A European Defence Fund and a [European Defence] Industrial Development Fund are in the offing. By shuffling allocations around, Brussels has already made the first €500 million available for 2019 and 2020. And the first forty projects are already on the drawing board. Participation does not come without commitment, though: by signing, Foreign Secretary Zijlstra and Defence Secretary Bijleveld have pledged our country to allocate at least 20 per cent of our defence budget to investment; to submit an annual defence plan; and have undertaken to take part, if not with troops then at the least financially, in all missions and operations which PESCO decides to launch.

So it might be a relief to know that PESCO will only be doing so where the decision is unanimous. “The Netherlands will at all times retain its say over the commitment of Dutch troops,” Zijlstra has promised the Dutch Parliament in writing. And we can just leave it to Prime Minister Rutte to ensure that Dutch corporations profit to the full from the Community procurement policy. 

There will, however, be some changes for [defence] industry. The [Dutch] defence market, which is currently 80 per cent domestic, is going be broken open. Brussels intends to foster Europe-wide procurement by using a fund that will soon amount to €5 billion.
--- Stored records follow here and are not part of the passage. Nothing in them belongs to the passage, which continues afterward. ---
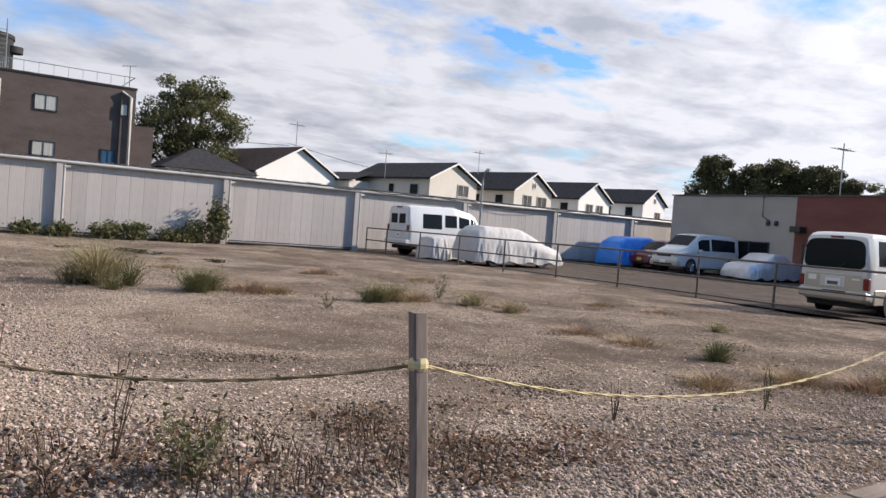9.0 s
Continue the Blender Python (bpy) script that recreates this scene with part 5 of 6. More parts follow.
st = [(0.0, 0.45, 1.05, 1.66, 0.8, 0.68), (0.08, 0.3, 1.07, 1.88, 0.87, 0.74), (0.5, 0.24, 1.08, 1.97, 0.9, 0.75), (2.6, 0.24, 1.08, 1.99, 0.9, 0.75), (3.15, 0.24, 1.08, 1.93, 0.9, 0.74), (3.95, 0.24, 1.06, 1.32, 0.89, 0.74), (4.55, 0.28, 0.98, 1.12, 0.87, 0.7), (4.75, 0.34, 0.86, 0.98, 0.82, 0.64), (4.82, 0.42, 0.66, 0.82, 0.74, 0.55)]
mv = vehicle("minivan", "white minivan with dark glass facing the lot", "van", pose(37.6, 27.0, 0.16, 0, 0, 180), st, M_WPAINT, [(0.4, 2.3, 0.12, 0.85), (2.45, 3.3, 0.1, 0.8)], [(3.18, 3.92)], (0.9, 3.85), 0.35)
bx(mv, "head_lamp", M_LENS, 4.5, 4.8, 0.5, 0.8, 0.78, 0.96, 0.03, "", True)
bx(mv, "bumper", M_BEIGE, 4.55, 4.9, -0.84, 0.84, 0.32, 0.62, 0.05, "grey-beige front bumper")
bx(mv, "grille", M_PLASTIC, 4.66, 4.84, -0.45, 0.45, 0.78, 0.92, 0.02)
bx(mv, "lower_grille", M_PLASTIC, 4.8, 4.905, -0.6, 0.6, 0.36, 0.48, 0.02)
bx(mv, "number_plate", M_PAPER, 4.89, 4.915, -0.17, 0.17, 0.46, 0.62, 0.004)
bx(mv, "mirror", M_WPAINT, 3.25, 3.4, 0.9, 1.08, 1.05, 1.22, 0.03, "", True)

# small white delivery van at the back, side on
st = [(0.0, 0.45, 1.05, 1.7, 0.68, 0.6), (0.06, 0.3, 1.05, 1.86, 0.73, 0.64), (0.3, 0.25, 1.06, 1.9, 0.735, 0.64), (2.5, 0.25, 1.06, 1.9, 0.735, 0.64), (2.8, 0.25, 1.05, 1.82, 0.735, 0.63), (3.2, 0.28, 1.0, 1.2, 0.73, 0.62), (3.38, 0.36, 0.8, 0.95, 0.66, 0.55)]
kv = vehicle("delivery_van", "small white delivery van parked side on", "van", pose(47.3, 12.0, 0.12 + rise(47.3), 0, 0, 90), st, M_WPAINT, [(0.25, 1.1, 0.12, 0.85), (1.25, 2.05, 0.12, 0.85), (2.15, 2.85, 0.1, 0.8)], [(2.82, 3.18)], (0.7, 2.75), 0.27)


def truck(name, label, m, canvas):
    st = [(0.0, 0.6, 1.2, 1.97, 0.83, 0.79), (0.04, 0.5, 1.2, 2.0, 0.845, 0.8), (0.9, 0.5, 1.2, 2.02, 0.85, 0.8), (1.2, 0.46, 1.18, 1.95, 0.85, 0.79), (1.64, 0.44, 1.13, 1.24, 0.85, 0.8), (1.74, 0.42, 0.95, 1.1, 0.85, 0.78), (1.78, 0.44, 0.8, 0.95, 0.83, 0.72)]
    t = vehicle(name, label, "truck", m, st, M_WPAINT, [(0.36, 0.76, 0.16, 0.9), (0.79, 1.36, 0.16, 0.9)], [(1.22, 1.6)], (1.0,), 0.35, spoked=False, w_tyre=0.2)
    for k in (-1, 1):
        part("corner_panel", Geo().box(1.5, k * 0.838, 0.55, 1.8, k * 0.866, 0.84, 0.02), M_DARKPOLE, t, "dark grey lower corner panel")
        part("sill_seam", Geo().box(0.22, k * 0.84, 0.7, 1.48, k * 0.8535, 0.712), M_RAIL, t)
        part("door_seam", Geo().box(0.22, k * 0.84, 0.62, 0.235, k * 0.856, 1.95), M_PLASTIC, t)
        part("door_handle", Geo().box(0.3, k * 0.85, 1.02, 0.44, k * 0.872, 1.07, 0.008), M_PLASTIC, t)
        part("corner_lamp", Geo().box(1.45, k * 0.835, 0.86, 1.66, k * 0.862, 1.02, 0.01), M_LENS, t)
    bx(t, "chassis", M_BLACK, -3.6, 0.9, -0.4, 0.4, 0.45, 0.68, 0.02)
    bx(t, "front_bumper", M_PLASTIC, 1.5, 1.86, -0.84, 0.84, 0.4, 0.62, 0.04, "dark bumper")
    bx(t, "head_lamp", M_LENS, 1.6, 1.83, 0.5, 0.8, 0.66, 0.84, 0.03, "", True)
    bx(t, "grille", M_PLASTIC, 1.72, 1.8, -0.45, 0.45, 0.72, 0.86, 0.01)
    bx(t, "mirror", M_PLASTIC, 1.55, 1.65, 0.92, 1.08, 1.3, 1.65, 0.03, "", True)
    bx(t, "mirror_stay", M_PLASTIC, 1.55, 1.58, 0.8, 0.95, 1.5, 1.53, 0.005, "", True)
    bx(t, "number_plate", M_PAPER, 1.85, 1.875, -0.18, 0.18, 0.44, 0.58, 0.004)
    bx(t, "bed", M_PLASTIC, -3.7, -0.1, -0.88, 0.88, 0.74, 0.86, 0.02)
    for k in (-1, 1):
        part("rear_wheel", Geo().lathe([(0.2, -0.15), (0.34, -0.15), (0.35, -0.1), (0.35, 0.1), (0.34, 0.15), (0.2, 0.15)], (-2.4, k * 0.68, 0.35), "y", 26), M_BLACK, t, "", 40)
        part("rear_rim", Geo().lathe([(0.21, 0), (0.19, k * 0.02), (0.05, -k * 0.05)], (-2.4, k * 0.8, 0.35), "y", 20), M_STEEL, t)
        part("mudguard", Geo().box(-2.9, k * 0.5, 0.6, -1.9, k * 0.86, 0.74, 0.02), M_WPAINT, t)
    if canvas:
        rings = []
        for i in range(74):
            x = -3.72 + 3.64 * i / 73
            fall = -0.06 * abs(math.sin(i * math.pi / 24))
            p2 = 0.05 * math.sin(i * 0.76 + 1.3)
            half = []
            for q in range(13):
                z = 0.87 + 1.75 * q / 12
                u = x * 1.25 + z * 1.1
                ridge = max(0.0, math.sin(5.2 * u + 1.4 * math.sin(2.3 * x))) ** 3 * min(1.0, 3.2 * q / 12) * min(1.0, 0.4 + 0.6 * math.sin(1.1 * x + 2.0) ** 2)
                half.append((0.9 + 0.2 * p2 * math.sin(q * math.pi / 12) + 0.085 * ridge, z))
            half += [(0.8, 2.78 + fall), (0.45, 2.9 + fall)]
            rings.append([(x, y, z) for y, z in half] + [(x, -y, z) for y, z in half[::-1]])
        part("canvas_cover", Geo().loft(rings), M_CANVAS, t, "grey canvas cargo cover with slack folds", 50)
        for k in (-1, 1):
            part("lashing", Geo().tube([(-3.7, k * 0.91, 0.9), (-2.4, k * 0.92, 0.86), (-1.2, k * 0.92, 0.9), (-0.1, k * 0.91, 0.87)], 0.012, 5), M_TRIM, t)
    else:
        for k in (-1, 1):
            part("side_board", Geo().box(-3.7, k * 0.86, 0.86, -0.1, k * 0.9, 1.24, 0.01), M_WPAINT, t)
        part("head_board", Geo().box(-0.14, -0.86, 0.86, -0.1, 0.86, 1.6, 0.01), M_STEEL, t)
    return t


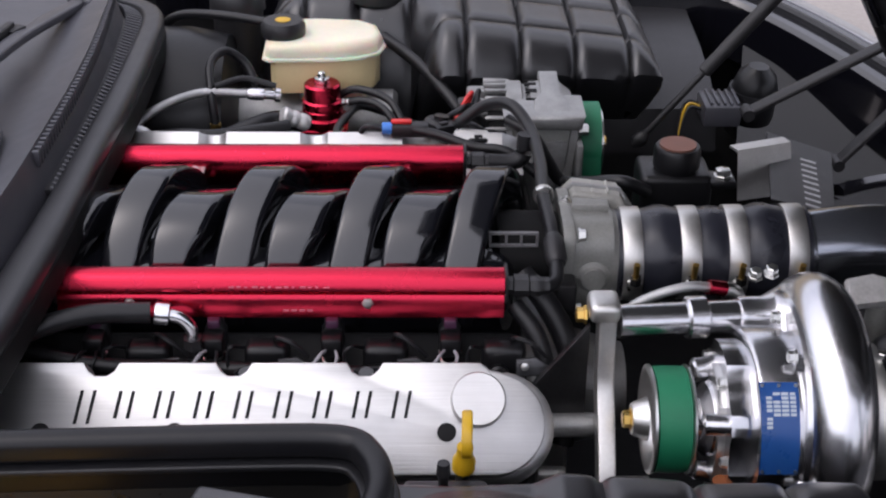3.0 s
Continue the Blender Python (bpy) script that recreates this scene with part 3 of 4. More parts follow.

Before long, [defence] companies, just like troops, are going to have to work together a great deal more. In fact, Dutch troops already very much are: with Belgium (naval and air forces) and Germany (land forces). Soon, all member states will have units which are ‘interoperable’ and which can be used for either NATO, EU, UN or other operations.

So Juncker, who has said that ‘if we don’t take care of our own security, no-one else is going to do it for us’, will be satisfied. It was in late November 2016 that he tabled these plans, and tomorrow is signing day. Diplomats in Brussels have been taken aback by this speed of decision-making, so unlike the EU, but the truth of the matter is, of course, that the unrest and instability on our eastern and southern frontiers and the assertive or unpredictable leadership in Moscow, Ankara and Washington have greatly helped [to crystallise matters]. Much as one might wish otherwise, some of the glory for tomorrow’s [milestone] has to be shared by Putin, Erdoğan and Trump.

What can we learn from this Dutch version of events?

First and foremost, that the true purposes of the EU's military union, in all its alphabet soup of protocols, processes and funds, are perfectly apparent to any competent Continental journalist, who merely needs to listen to what Juncker and Mogherini say in public, let alone study the publicly-available papers published by the EU's institutions. In British coverage of the subject, only the likes of David Ellis, Mike Robinson and Lee Rotherham appear to bother to do so.

Second, that the key constitutional phrase 'national sovereignty' is a taboo in the European Union of 2017. Even the press in a member state with such a pragmatic attitude, high degree of understanding of the British, rapidly increasing euroscepticism and a tradition of blunt speaking as the Netherlands is not able to speak of it in the context of EU developments, but instead uses the euphemism 'national autonomy'. This is all the more concerning given that the Rotterdam paper in question has a patriotic, down-to-earth business readership and is a far cry from the postmodern, Euro-integrationist liberalism that prevails in the Amsterdam press.

Third, that David Ellis' repeated warnings are entirely borne out that behind the treasonous enough intent to blend forces lies an even deadlier determination to merge defence industry and procurement into a single, nation-breaking blob, now already foisted with financial handcuffs upon the Continental rump EU member states (all of whom have signed up to PESCO barring island Malta, neutral Ireland, opted-out Denmark and broke Portugal). What does not appear to be so readily apparent to Continental journalists, however, is that the stockholders in this 'one blob to rule them all' are not going to be residents of the eurozone but rather based in Switzerland, the City of London and Wall Street.

Fourth, that national governments and parliaments of the EU's core member states with no opt-outs or exits have had no more 'ownership' (as today's terminology has it) of the process than Her Majesty's Government has. This is, as David Ellis has so rightly and consistently termed it, an EU-owned process; more particularly, a Mogherini- and Juncker-owned process. Ministers and MPs, perhaps even MEPs, of the participant nations are bystanders and Johnny-come-latelies.

Such conclusions, although the evidence for them now stares us in the face if only we look outside the British mainstream for our reporting, should not perhaps shock us much. After all, the UK Column is not the only observer to have such a low opinion of Britain's 'correspondents' on military affairs, whom we often accuse of parroting Ministry of Defence lines to take. No less a figure than former Ambassador Peter Ford recently told the Media On Trial event that "defence correspondents are the worst of the worst". Pity the nation so ill served by its fourth estate on such a vital matter of national survival.